We kindly request assistance in verifying our understanding of the dataset for our project. We aim to use machine learning to predict the actual CPU and memory utilization of a job based on its request information. To achieve this, we are looking to extract relevant variables from the dataset.
- Gathering comprehensive information about the requested job.
- Obtaining details about the actual job usage.
To accomplish this, we have developed the following query, joining instance usage and event:
SELECT *
FROM (
SELECT
...
ROW_NUMBER() OVER (PARTITION BY start_time, u.machine_id, u.collection_id, u.instance_index ORDER BY e.time DESC) AS rn
FROM `google.com:google-cluster-data.clusterdata_2019_e.instance_usage` AS u
LEFT JOIN `google.com:google-cluster-data.clusterdata_2019_e.instance_events` AS e
ON (
u.collection_id = e.collection_id AND u.machine_id = e.machine_id
AND u.instance_index = e.instance_index
AND u.alloc_collection_id = e.alloc_collection_id
AND u.alloc_instance_index = e.alloc_instance_index
AND e.time < u.start_time
)
WHERE (u.alloc_collection_id IS NULL OR u.alloc_collection_id = 0)

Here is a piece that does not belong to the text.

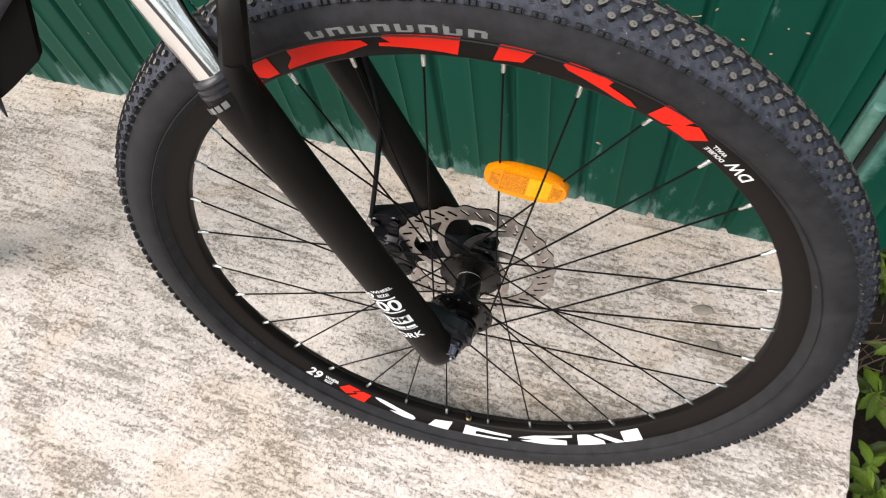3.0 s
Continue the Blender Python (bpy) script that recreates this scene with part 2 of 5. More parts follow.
def wall_material(name="green_sheet_metal", worn=False):
    """Dark green coated sheet metal with chalky scuffs low down and small chips."""
    m = material(name, (0.006, 0.05, 0.03), 0.42, 0, 0.11)
    b = m.node_tree.nodes["Principled BSDF"]
    co = coords(m)
    tall = coords(m, (1.0, 1.0, 0.35))
    big = node(m, "ShaderNodeTexNoise", Scale=3.0, Detail=4.0)
    link(m, tall, 0, big, "Vector")
    base = ramp(m, [(0.3, (0.0018, 0.046, 0.0285)), (0.7, (0.0036, 0.063, 0.041))])
    link(m, big, "Fac", base, "Fac")
    scuff = node(m, "ShaderNodeTexNoise", Scale=24.0, Detail=8.0, Roughness=0.72)
    link(m, tall, 0, scuff, "Vector")
    sep = m.node_tree.nodes.new("ShaderNodeSeparateXYZ")
    link(m, co, 0, sep, 0)
    low = m.node_tree.nodes.new("ShaderNodeMapRange")
    low.inputs["From Min"].default_value, low.inputs["From Max"].default_value = 0.02, 0.16
    low.inputs["To Min"].default_value, low.inputs["To Max"].default_value = 0.10, 0.0
    link(m, sep, "Z", low, "Value")
    add = node(m, "ShaderNodeMath")
    add.operation = 'ADD'
    link(m, scuff, "Fac", add, 0)
    link(m, low, 0, add, 1)
    cut = ramp(m, [(0.65, (0, 0, 0)), (0.72, (0.35, 0.35, 0.35)), (0.80, (0.8, 0.8, 0.8))])
    link(m, add, 0, cut, "Fac")
    mx = m.node_tree.nodes.new("ShaderNodeMix")
    mx.data_type = 'RGBA'
    link(m, cut, 0, mx, 0)
    link(m, base, 0, mx, 6)
    mx.inputs[7].default_value = (0.20, 0.34, 0.30, 1)
    # mortar splashes smeared over the foot of the sheet
    splash = node(m, "ShaderNodeTexNoise", Scale=15.0, Detail=9.0, Roughness=0.66, Distortion=0.3)
    link(m, tall, 0, splash, "Vector")
    foot = m.node_tree.nodes.new("ShaderNodeMapRange")
    foot.inputs["From Min"].default_value, foot.inputs["From Max"].default_value = 0.0, 0.085
    foot.inputs["To Min"].default_value, foot.inputs["To Max"].default_value = 0.17, -0.06
    link(m, sep, "Z", foot, "Value")
    wet = node(m, "ShaderNodeMath")
    wet.operation = 'ADD'
    link(m, splash, "Fac", wet, 0)
    link(m, foot, 0, wet, 1)
    veil = ramp(m, [(0.60, (0, 0, 0)), (0.635, (0.28, 0.28, 0.28)), (0.72, (0.62, 0.62, 0.62))])
    link(m, wet, 0, veil, "Fac")
    chalk = m.node_tree.nodes.new("ShaderNodeMix")
    chalk.data_type = 'RGBA'
    link(m, veil, 0, chalk, 0)
    link(m, mx, 2, chalk, 6)
    chalk.inputs[7].default_value = (0.15, 0.27, 0.245, 1)
    mx = chalk
    last = mx
    if worn:
        # rubbed grey paint with a ragged edge beside the hinge
        wobble = node(m, "ShaderNodeTexNoise", Scale=16.0, Detail=7.0, Roughness=0.65)
        link(m, co, 0, wobble, "Vector")
        off = node(m, "ShaderNodeMath")
        off.operation = 'MULTIPLY_ADD'
        link(m, wobble, "Fac", off, 0)
        off.inputs[1].default_value = 0.07
        link(m, sep, "X", off, 2)
        side = m.node_tree.nodes.new("ShaderNodeMapRange")
        side.inputs["From Min"].default_value, side.inputs["From Max"].default_value = 0.452, 0.440
        link(m, off, 0, side, "Value")
        lift = node(m, "ShaderNodeMath")
        lift.operation = 'MULTIPLY_ADD'
        link(m, wobble, "Fac", lift, 0)
        lift.inputs[1].default_value = 0.10
        link(m, sep, "Z", lift, 2)
        high = m.node_tree.nodes.new("ShaderNodeMapRange")
        high.inputs["From Min"].default_value, high.inputs["From Max"].default_value = 0.215, 0.25
        link(m, lift, 0, high, "Value")
        both = node(m, "ShaderNodeMath")
        both.operation = 'MULTIPLY'
        link(m, side, 0, both, 0)
        link(m, high, 0, both, 1)
        mx2 = m.node_tree.nodes.new("ShaderNodeMix")
        mx2.data_type = 'RGBA'
        link(m, both, 0, mx2, 0)
        link(m, mx, 2, mx2, 6)
        mx2.inputs[7].default_value = (0.085, 0.20, 0.165, 1)
        last = mx2
    link(m, last, 2, b, "Base Color")
    bp = node(m, "ShaderNodeBump", Strength=0.08, Distance=0.004)
    link(m, big, "Fac", bp, "Height")
    link(m, bp, 0, b, "Normal")
    return m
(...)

AND (end_time - start_time) >= (5 * 60 * 1e6)
AND u.machine_id = 30211749330
)
WHERE rn = 1
This query accomplishes the following:
- Filters jobs with no parent, focusing only on jobs that run for a duration of at least 5 minutes (where alloc_collection_id is 0 or null) [1][2].
- Joins the instance_events table using collection_id (and alloc) and instance_index (and alloc) to obtain additional information about job request constraints. We assume that the combination of collection ID and index is unique for each machine [3].

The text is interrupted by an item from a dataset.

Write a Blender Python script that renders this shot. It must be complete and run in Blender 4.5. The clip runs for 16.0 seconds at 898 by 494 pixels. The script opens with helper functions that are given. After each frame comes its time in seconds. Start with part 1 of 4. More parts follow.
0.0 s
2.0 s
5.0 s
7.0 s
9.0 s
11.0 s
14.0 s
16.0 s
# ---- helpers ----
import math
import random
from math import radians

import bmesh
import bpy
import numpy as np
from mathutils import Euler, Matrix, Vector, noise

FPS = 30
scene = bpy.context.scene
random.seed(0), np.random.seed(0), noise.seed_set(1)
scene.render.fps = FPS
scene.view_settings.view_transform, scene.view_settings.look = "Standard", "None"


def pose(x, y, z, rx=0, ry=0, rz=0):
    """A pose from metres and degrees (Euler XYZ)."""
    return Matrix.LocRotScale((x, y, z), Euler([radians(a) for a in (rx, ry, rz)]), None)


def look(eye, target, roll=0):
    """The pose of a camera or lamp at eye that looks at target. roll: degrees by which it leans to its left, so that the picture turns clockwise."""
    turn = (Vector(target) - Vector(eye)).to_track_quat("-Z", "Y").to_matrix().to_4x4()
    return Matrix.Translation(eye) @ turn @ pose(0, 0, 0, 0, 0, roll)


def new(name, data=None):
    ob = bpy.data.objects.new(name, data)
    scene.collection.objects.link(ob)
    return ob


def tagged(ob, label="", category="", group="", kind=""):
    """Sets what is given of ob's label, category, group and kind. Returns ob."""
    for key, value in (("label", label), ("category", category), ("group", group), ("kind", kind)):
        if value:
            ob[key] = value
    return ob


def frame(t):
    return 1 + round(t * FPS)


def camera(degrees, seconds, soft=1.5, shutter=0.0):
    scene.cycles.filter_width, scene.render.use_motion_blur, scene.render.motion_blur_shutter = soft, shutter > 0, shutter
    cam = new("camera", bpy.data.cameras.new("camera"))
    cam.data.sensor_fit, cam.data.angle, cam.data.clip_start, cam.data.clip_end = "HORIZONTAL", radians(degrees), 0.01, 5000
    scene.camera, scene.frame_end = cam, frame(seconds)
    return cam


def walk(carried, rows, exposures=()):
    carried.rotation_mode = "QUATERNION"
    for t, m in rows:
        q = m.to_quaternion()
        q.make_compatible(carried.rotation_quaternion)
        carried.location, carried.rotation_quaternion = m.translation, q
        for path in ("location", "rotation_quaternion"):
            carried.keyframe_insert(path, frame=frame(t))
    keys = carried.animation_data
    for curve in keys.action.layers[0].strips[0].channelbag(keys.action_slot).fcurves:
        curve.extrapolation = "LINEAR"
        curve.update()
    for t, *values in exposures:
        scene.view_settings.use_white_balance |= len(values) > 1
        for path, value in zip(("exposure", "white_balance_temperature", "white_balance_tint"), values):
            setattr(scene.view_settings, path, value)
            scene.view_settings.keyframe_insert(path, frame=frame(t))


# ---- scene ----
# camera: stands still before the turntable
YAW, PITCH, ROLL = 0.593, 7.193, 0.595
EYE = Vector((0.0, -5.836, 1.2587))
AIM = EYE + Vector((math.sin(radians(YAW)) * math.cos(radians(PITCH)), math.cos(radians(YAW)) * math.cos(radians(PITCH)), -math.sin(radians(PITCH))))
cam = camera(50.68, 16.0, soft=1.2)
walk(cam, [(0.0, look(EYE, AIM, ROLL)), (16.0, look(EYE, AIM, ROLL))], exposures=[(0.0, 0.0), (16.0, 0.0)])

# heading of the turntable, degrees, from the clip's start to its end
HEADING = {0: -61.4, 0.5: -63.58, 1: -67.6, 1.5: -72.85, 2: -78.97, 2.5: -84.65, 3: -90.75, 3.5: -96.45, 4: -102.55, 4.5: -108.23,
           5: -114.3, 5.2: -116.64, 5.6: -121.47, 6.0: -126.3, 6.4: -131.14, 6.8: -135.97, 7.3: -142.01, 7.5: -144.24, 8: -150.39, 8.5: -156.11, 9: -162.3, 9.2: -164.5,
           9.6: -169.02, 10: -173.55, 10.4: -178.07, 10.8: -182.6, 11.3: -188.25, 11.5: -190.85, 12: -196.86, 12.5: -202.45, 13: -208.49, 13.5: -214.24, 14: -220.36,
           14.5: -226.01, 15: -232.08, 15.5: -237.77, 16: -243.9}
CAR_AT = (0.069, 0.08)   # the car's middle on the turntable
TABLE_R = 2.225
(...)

- Uses the ROW_NUMBER() function to partition and order the results, selecting only the row with the most recent instance event update. This ensures we have the most recent resource request information when the parameters change (indicated by rn = 1).
- Filters the results for a specific machine_id to prevent the table from becoming excessively large.
We would greatly appreciate it if someone could review our query to provide peace of mind :D.